Bantam, $5.99, ISBN 0-553-58121-X
Historical Romance, 2000
This book sounds interesting. The bulk of the story takes place in 1909 India – a festering zone for anti-British colonial sentiments – and it has two cat burglars as the main leads. I can’t grab this book up fast enough. Unfortunately, while My One and Only sounds like a great book, what it is is an entirely different story.
Kitty Fontaine is trained in some mystical Indian martial arts and now she is back in England to steal a ruby called the Blood of India. Her father is arrested for some corruption practices and is scheduled for execution, unless Kitty can find this ruby to pay an Indian smuggler to help her father break free. The Ruby is stolen from India and is now somewhere in England. Only Kitty isn’t alone in her hunt, for another cat burglar known as the Tiger is searching for the Blood of India too. They meet one night, kiss, and next thing they know, they find themselves caught in some political intrigue thing that has them working together and going back to India for more fun and games.
This story is a mix of some third-rate cheesy cornball and operatic melodramas. People don’t just die, they die in dramatic grand productions, arms flailing about in slow motion as they fall to the ground. There are scenes out of old B-grade adventure movies, like Kitty and Tiger wading through a river infested with crocodiles. Secret of swimming with crocodiles? “Think like a crocodile. Say I am a crocodile,” Tiger tells Kitty seriously. Don’t try this at home, kids.
The only reason I can think of why this book is a romance is because there are some grand “I hate you, let’s boink!” scenes and the two characters say “I love you!” and boink in the shadows of the Taj Mahal in the grand epilogue.
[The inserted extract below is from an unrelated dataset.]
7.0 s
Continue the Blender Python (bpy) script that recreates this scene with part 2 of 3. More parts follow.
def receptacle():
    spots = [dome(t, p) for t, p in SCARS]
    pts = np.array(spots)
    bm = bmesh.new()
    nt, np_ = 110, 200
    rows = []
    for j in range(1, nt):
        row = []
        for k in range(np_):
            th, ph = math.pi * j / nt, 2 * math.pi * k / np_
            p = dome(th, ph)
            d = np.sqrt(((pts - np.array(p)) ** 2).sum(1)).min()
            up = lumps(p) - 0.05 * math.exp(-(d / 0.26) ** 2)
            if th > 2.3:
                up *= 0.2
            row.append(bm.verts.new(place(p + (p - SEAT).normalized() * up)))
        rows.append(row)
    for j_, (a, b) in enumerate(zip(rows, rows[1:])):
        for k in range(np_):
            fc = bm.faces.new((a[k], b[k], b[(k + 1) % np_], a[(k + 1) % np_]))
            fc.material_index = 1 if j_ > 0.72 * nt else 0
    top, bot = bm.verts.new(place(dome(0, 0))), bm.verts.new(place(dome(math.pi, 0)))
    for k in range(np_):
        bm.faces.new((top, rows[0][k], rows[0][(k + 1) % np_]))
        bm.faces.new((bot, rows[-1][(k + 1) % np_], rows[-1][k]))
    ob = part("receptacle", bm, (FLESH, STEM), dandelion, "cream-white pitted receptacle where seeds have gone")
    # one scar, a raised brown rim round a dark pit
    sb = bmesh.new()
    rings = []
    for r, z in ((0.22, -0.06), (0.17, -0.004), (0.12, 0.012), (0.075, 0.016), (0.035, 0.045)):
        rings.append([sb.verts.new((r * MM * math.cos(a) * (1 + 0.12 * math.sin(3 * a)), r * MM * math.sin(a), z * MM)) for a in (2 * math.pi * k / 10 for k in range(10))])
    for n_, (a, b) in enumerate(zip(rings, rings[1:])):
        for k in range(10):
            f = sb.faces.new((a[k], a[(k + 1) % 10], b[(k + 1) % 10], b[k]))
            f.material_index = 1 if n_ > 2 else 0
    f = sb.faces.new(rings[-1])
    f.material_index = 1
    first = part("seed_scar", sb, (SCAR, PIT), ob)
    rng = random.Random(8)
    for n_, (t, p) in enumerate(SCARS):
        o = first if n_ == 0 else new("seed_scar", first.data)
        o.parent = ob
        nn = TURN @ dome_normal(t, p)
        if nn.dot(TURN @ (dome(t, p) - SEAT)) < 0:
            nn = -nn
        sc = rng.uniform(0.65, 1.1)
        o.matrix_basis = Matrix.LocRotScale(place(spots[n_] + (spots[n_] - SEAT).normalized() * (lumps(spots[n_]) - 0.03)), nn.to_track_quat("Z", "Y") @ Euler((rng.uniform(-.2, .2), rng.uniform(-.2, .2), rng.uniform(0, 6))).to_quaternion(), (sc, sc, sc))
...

People don’t just love in this book, they scream, pull hairs, and stand in awe as they bask in the “spirit of the great ruler’s love and longing for his wife”, while equating themselves to Shah Jehan and his wife. “I will rather die than to live without you!” Kitty breathlessly tells the man she was screaming hate words to only a few chapters back.
There’s the supposedly-intelligent woman who can’t do a thing without degenerating into mental hysterics – Kitty. The brooding one-dimensional macho hero who can do everything except flying – Tiger/Max/Cameron. The villain who looks like someone with a nice friendly face. Our heroine’s milquetoast fiancé. Kitty can fly a plane, but that doesn’t stop her from heaving her giant bosoms and clinging to the hero helplessly every time she’s in danger. I’m surprised there is no chase scene where she trips and falls.
Then there is the purple prose in and out of bed scenes. Kitty doesn’t just orgasm, she screams and does incredible acrobatic contortions. The hero’s endowment is comparable to everything from the Giant Meat Pillar of Strength to the Great Pulsing Manly Spear of Potency. It’s all pretty hilarious.
There is no book that screams guilty pleasure material more than this book. There’s no great romance, but enough melodrama, corny adventures, ridiculous characterization, and the most frivolous under utilization of Gandhi I have ever seen to make this book something to read and chuckle at in rainy days. Ms O’Neal has written sensual romances with great swashbuckling fun in the past. What happened?